Trips to other countries to study their justice systems are instructive, but they must be viewed with an understanding of differences with the United States. Germany and Norway’s respective prison populations are approximately 58,000 and 3,000, compared with nearly 2 million in the United States. And Germany and Norway are social welfare states with comprehensive systems of healthcare coverage, basic income guarantees, and housing benefits among other government services, making the import system difficult to even partially implement in the United States.
Norwegian prisons are also facing critical staffing shortages — the number of prison officers fell by 15 percent between 2022 and 2024 — and American prisons are facing a significant correctional staff crisis as well. In the United States, the number of corrections officers has been falling for more than a decade. And in 2022, the state prison population increased 2.2 percent while the number of corrections officers declined by 12 percent.
While certain Northern European policies would not work in the United States, there are still a number that should be at least tried. And beyond individual policies, understanding different correctional practices and overall philosophies can have the valuable effect of spurring correctional leaders and staff to innovate and experiment.
In Norway, Amend founder Dr.
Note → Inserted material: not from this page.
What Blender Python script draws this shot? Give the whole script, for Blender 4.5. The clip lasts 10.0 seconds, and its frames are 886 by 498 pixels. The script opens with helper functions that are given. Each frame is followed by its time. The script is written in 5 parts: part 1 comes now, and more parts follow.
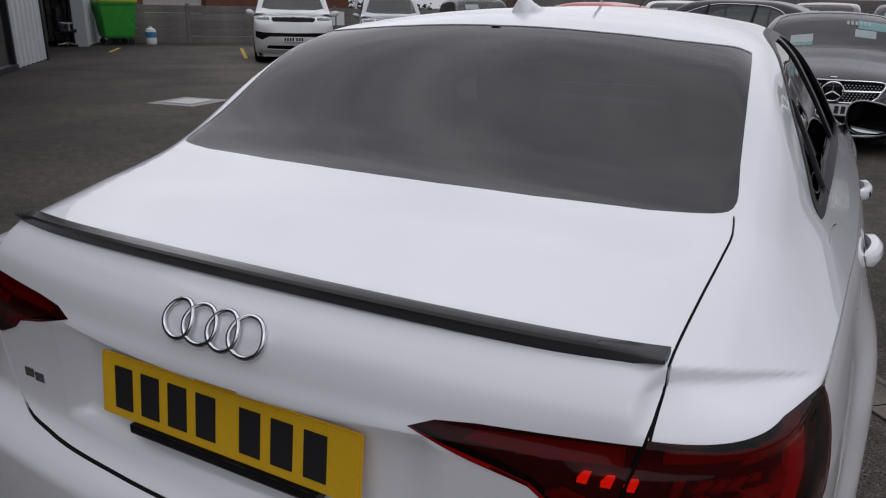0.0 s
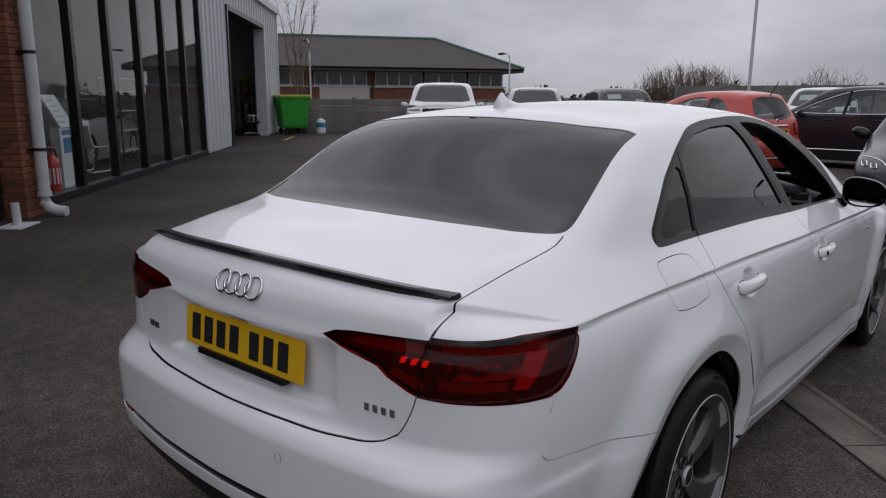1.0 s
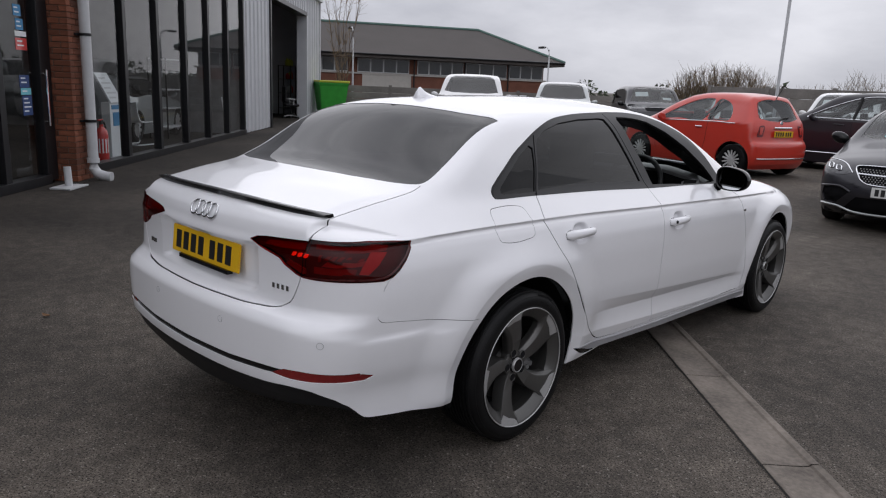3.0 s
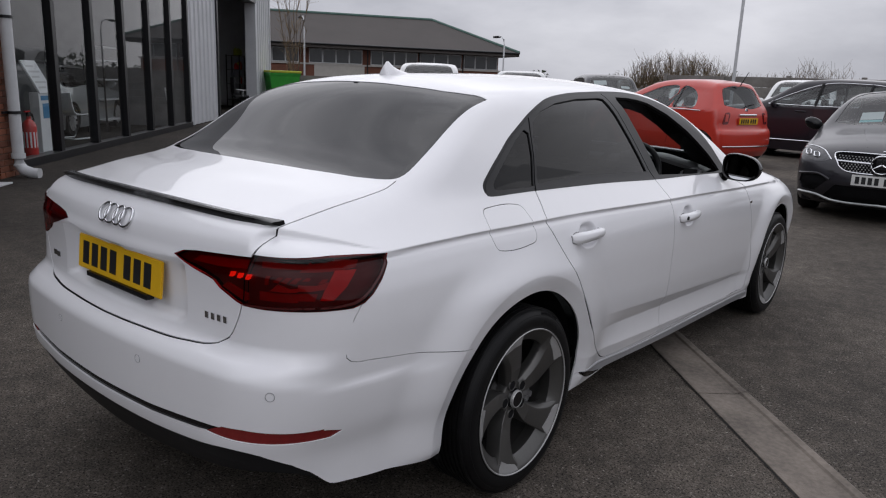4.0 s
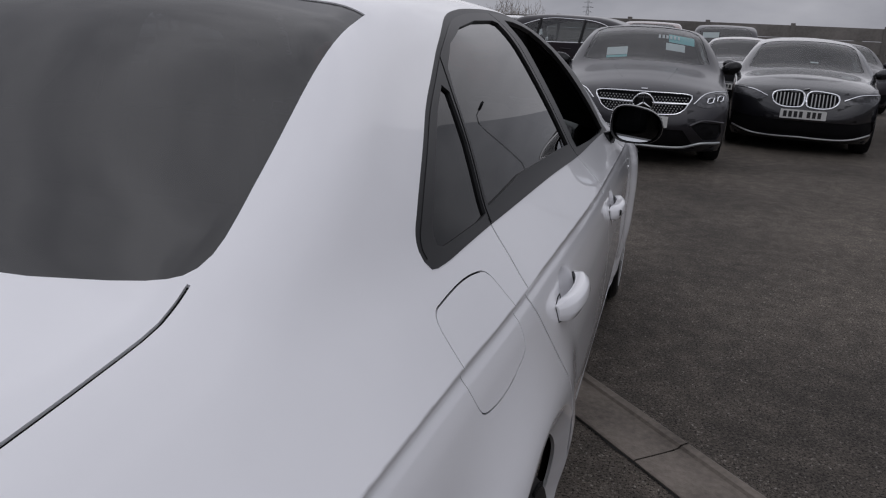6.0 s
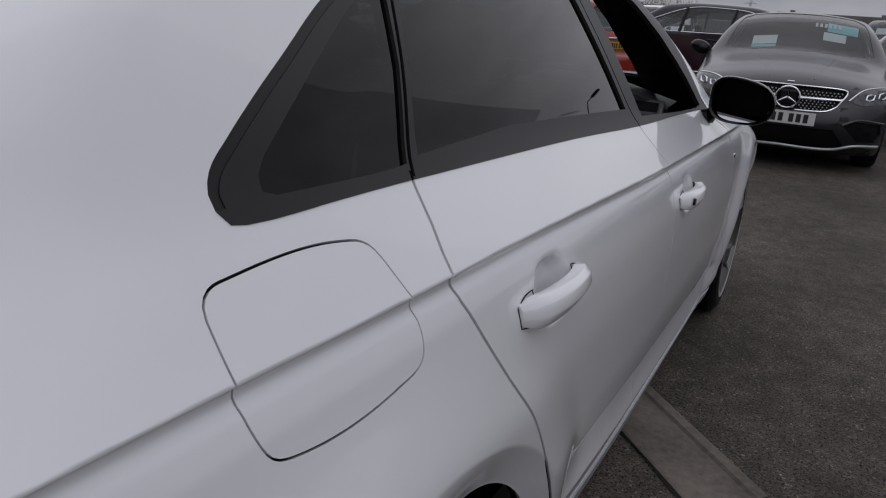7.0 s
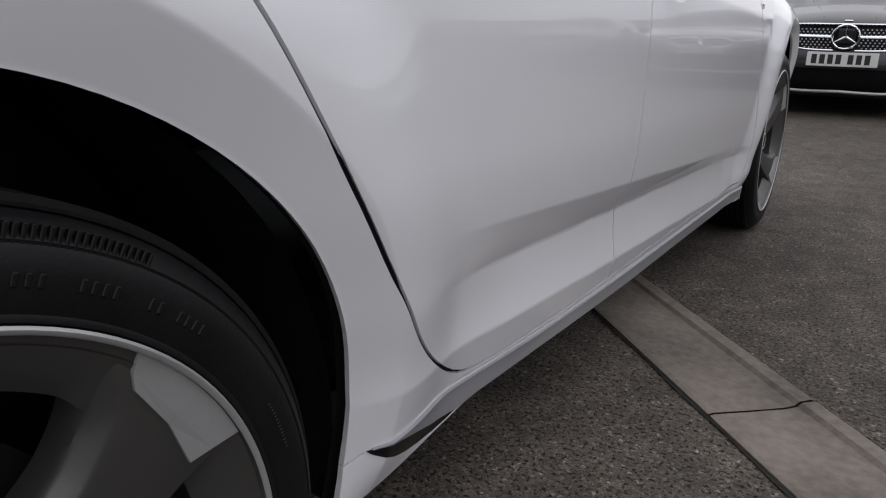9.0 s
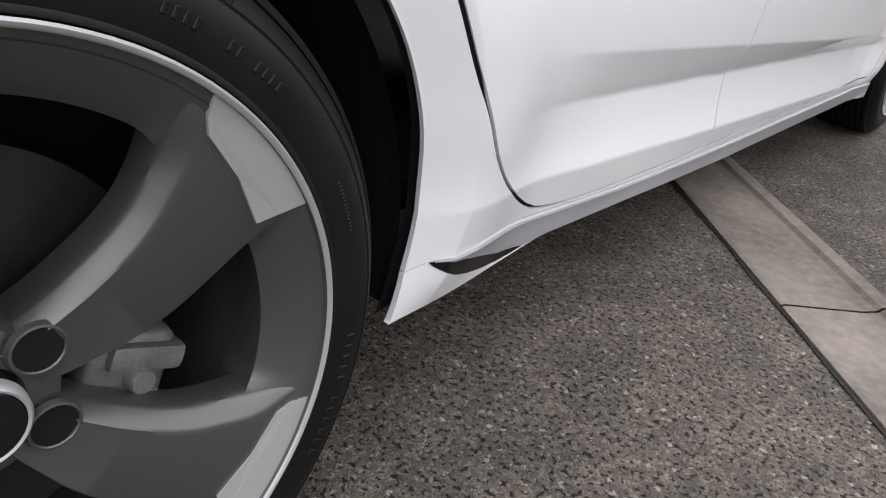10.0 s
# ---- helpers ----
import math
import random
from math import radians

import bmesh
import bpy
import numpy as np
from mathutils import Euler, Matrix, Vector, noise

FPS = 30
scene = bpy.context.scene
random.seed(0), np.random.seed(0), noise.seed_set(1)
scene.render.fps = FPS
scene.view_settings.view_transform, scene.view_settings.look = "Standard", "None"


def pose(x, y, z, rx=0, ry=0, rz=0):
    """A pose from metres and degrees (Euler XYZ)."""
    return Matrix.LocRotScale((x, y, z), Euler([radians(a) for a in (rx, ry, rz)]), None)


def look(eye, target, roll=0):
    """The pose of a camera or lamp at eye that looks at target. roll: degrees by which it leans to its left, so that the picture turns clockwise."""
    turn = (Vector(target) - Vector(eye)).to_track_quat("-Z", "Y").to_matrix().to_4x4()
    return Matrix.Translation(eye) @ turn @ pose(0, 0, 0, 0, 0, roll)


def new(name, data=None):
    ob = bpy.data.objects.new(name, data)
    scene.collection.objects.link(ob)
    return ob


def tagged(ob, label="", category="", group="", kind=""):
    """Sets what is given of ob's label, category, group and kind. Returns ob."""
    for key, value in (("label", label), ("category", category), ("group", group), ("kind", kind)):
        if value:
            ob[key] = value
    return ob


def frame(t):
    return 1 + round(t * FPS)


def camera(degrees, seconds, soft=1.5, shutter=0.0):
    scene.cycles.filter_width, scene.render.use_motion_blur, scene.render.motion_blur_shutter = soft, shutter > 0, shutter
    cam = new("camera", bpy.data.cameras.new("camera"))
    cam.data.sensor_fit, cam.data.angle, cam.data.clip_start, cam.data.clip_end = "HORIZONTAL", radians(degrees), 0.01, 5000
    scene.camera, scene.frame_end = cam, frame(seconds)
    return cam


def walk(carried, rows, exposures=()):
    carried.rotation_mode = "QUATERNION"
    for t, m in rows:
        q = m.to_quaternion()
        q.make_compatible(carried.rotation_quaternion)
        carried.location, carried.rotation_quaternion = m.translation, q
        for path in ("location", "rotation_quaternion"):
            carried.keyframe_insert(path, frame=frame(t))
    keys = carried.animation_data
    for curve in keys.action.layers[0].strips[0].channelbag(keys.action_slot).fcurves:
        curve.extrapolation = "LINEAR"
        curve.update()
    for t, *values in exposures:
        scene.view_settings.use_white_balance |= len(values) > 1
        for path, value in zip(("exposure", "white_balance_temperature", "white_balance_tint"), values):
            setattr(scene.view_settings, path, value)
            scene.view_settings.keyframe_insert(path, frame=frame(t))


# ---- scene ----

Brie Williams spoke of the importance of showing correctional staff, leaders, and policymakers that “there’s a completely different way to do the work that they do — one that centers health, wellbeing, rehabilitation, and human dignity.” And Vera Institute President Nick Turner reminded us throughout our time in Germany that we need to persist in asking why we can’t change practices that don’t work for staff, those imprisoned, or the broader communities.
That question drives the Brennan Center to understand how to support efforts to implement more humane practices in American prisons. Later this year, we will release a report that details critical work taking place in the United States to greatly reduce violence and harm in prisons. Several of these initiatives have also increased staff retention and improved reentry outcomes. We seek to present a clear vision of what a more fair, humane, and effective justice system could look like. Improving the conditions and outcomes for people in prison is a goal shared across the political spectrum.